On cataloging, the semantic web and hairstyles

Cathy Marshall spoke at OCLC the other day. Her topic was the long term fate of our personal digital belongings, digital belongings that are increasingly important to us as traces of a life. She spoke about the pleasures of ‘re-encounter’, the pleasure of remembering experience as recorded in photographs, letters and other traces. If we want to enjoy these experiences in the future, we need to take steps to ensure that our digital belongings travel with us into the future. Think of where your digital photgraphs are!
While looking at some of Cathy’s work on her website, I came across this very nice discussion of the semantic web, hairstyles and cataloging:

Sometimes I wonder about the stands I take. I was recently on a panel at the World Wide Web Conference that posed the provocative question: “Will the Semantic Web Scale?” I agreed to assume the contrarian position. “No, of course not.” It was roughly comparable to being an atheist in a Southern Baptist tent revival. Members of the audience were popping up and down as if the hotel chairs were designed by William Castle (who, as you recall, installed electrified theater seats for his 1959 classic, The Tingler); you could hear the frantic key-tapping of wireless IM-ing; some W3C people were smirking; Tim Berners-Lee was frowning. The consensus was: “That chick just doesn’t get it.” [Taking a Stand on the Semantic Web]
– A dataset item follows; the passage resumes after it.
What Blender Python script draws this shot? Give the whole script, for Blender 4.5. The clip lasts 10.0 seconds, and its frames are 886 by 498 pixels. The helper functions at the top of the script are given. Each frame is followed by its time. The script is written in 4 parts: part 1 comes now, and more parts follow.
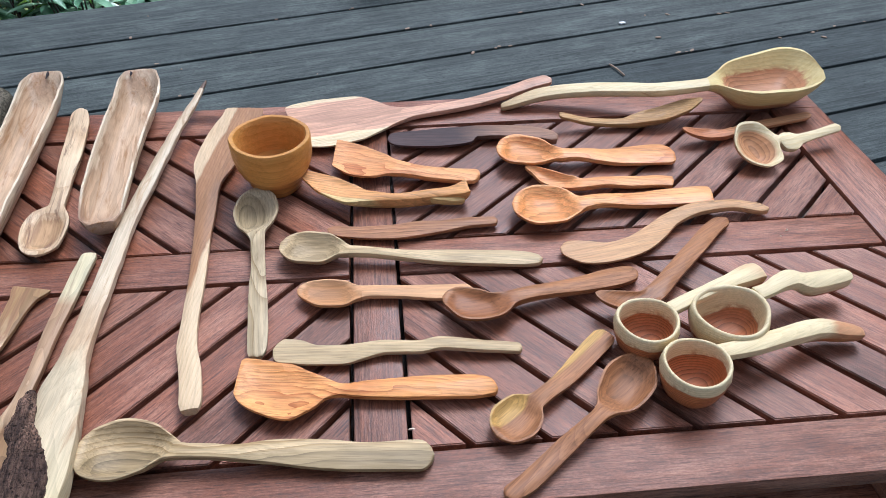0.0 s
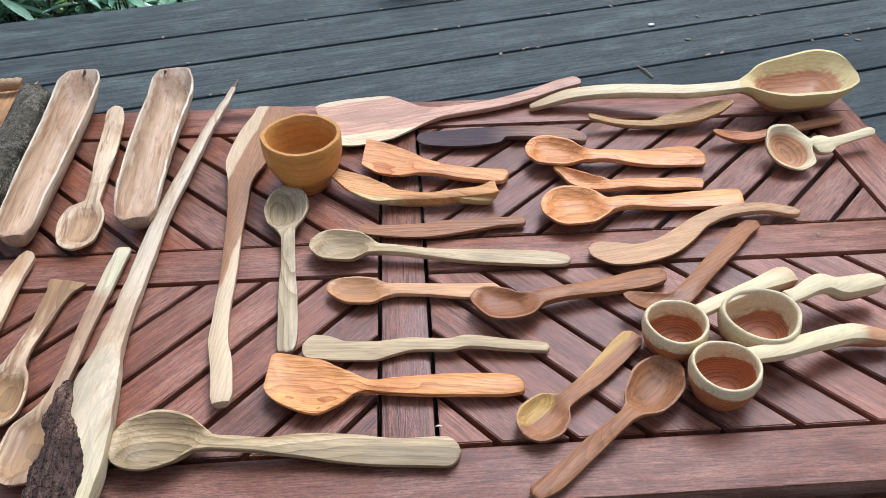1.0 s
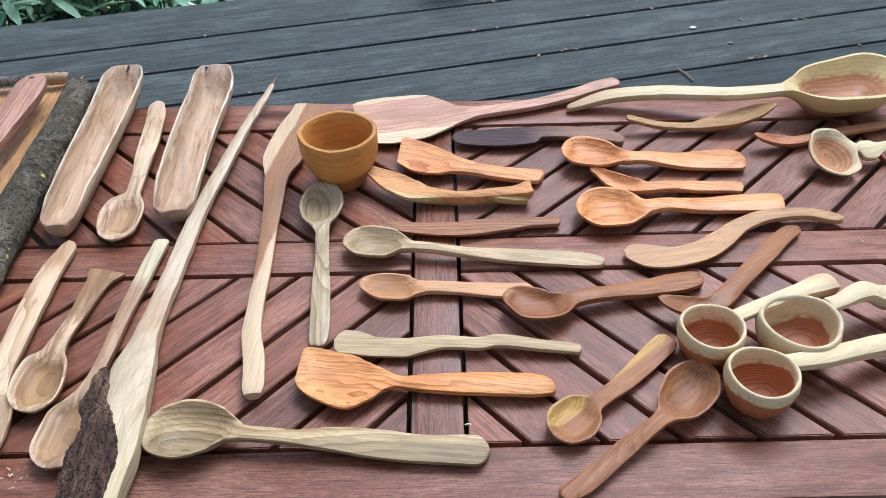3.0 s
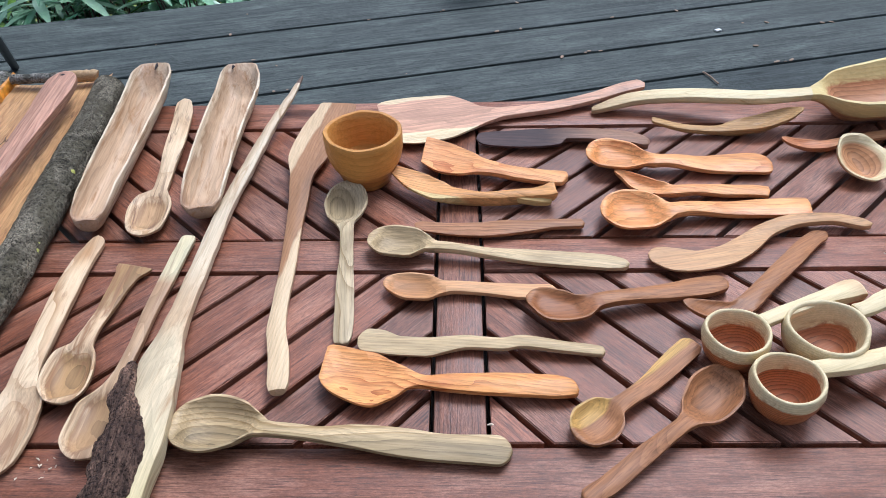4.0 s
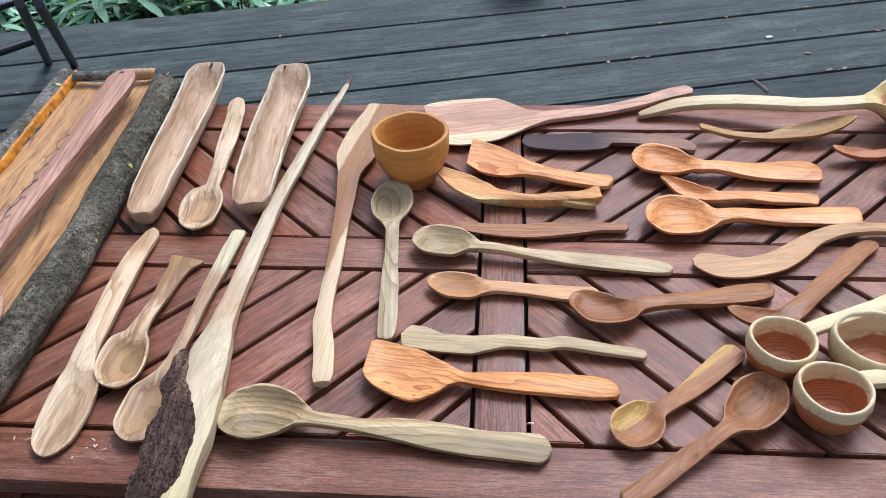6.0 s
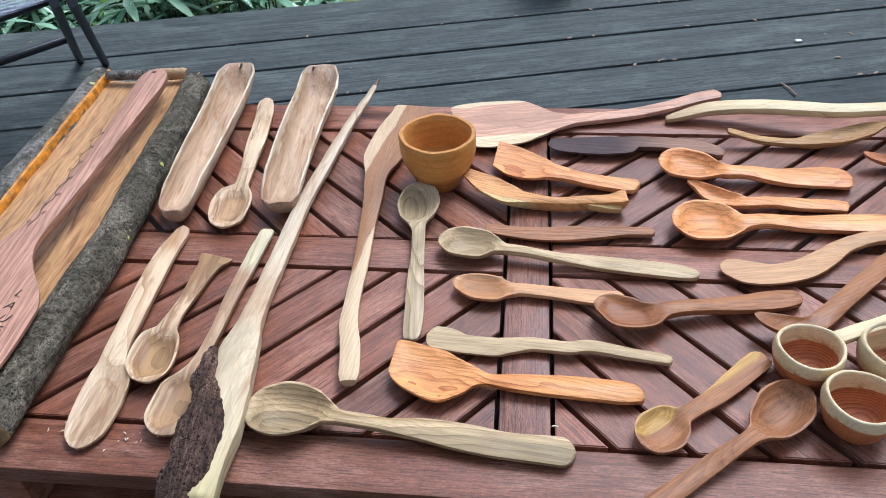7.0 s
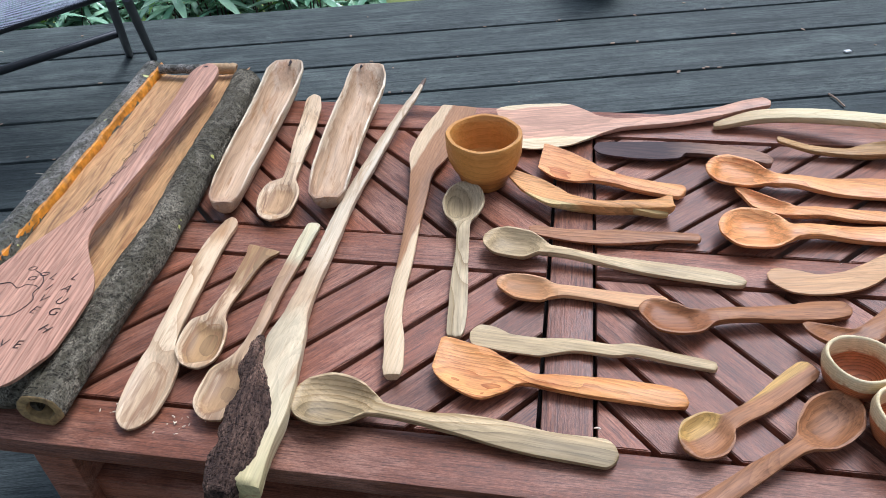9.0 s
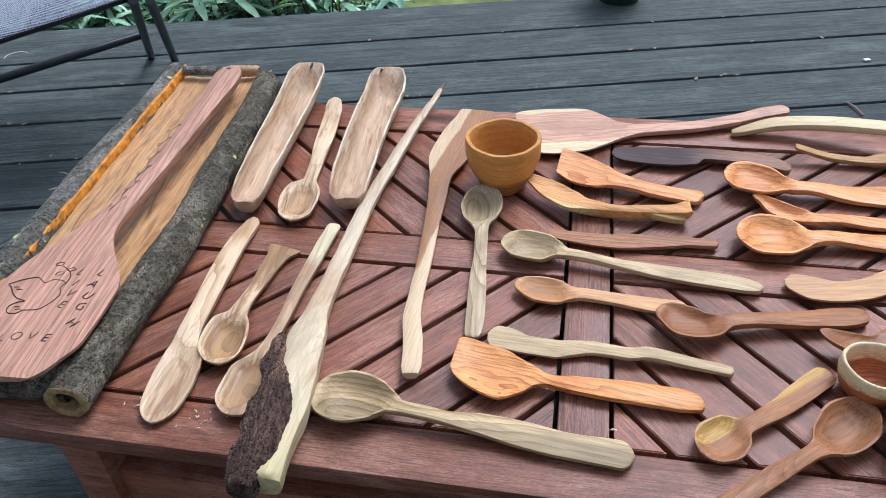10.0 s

It goes on to compare the semantic web vision with existing library cataloging practices, and is funny.

2 thoughts on “On cataloging, the semantic web and hairstyles”

  1. Thanks for that. (I’ll read it in print form, of course; too long for the screen.)

    The only time I ever met Sir Tim (we were both speaking at the same event), I mentioned casually that I couldn’t see the Semantic Web really working that well…but had the good sense not to continue the discussion very far.

    I was less interested in scaling than in the basics: “Syntax is easy, semantics is hard.”

    (Or, realistically: If the most interesting parts of net media come from the people, then the key objection is that most of us have no interest in taking the extra time for structured tagging, much less what you’d need for the Semantic Web. But the Semantic Web could offer a great way to get even more advertising from even more sources…)

  2. I’ve been calling RDF “dead on arrival” since, well, it arrived. That would be lo these many years ago now, and I have yet to be required to eat those words. Meanwhile, even someone such as Tim Bray, who has the domain rdf.net registered, is clearly not happy with RDF.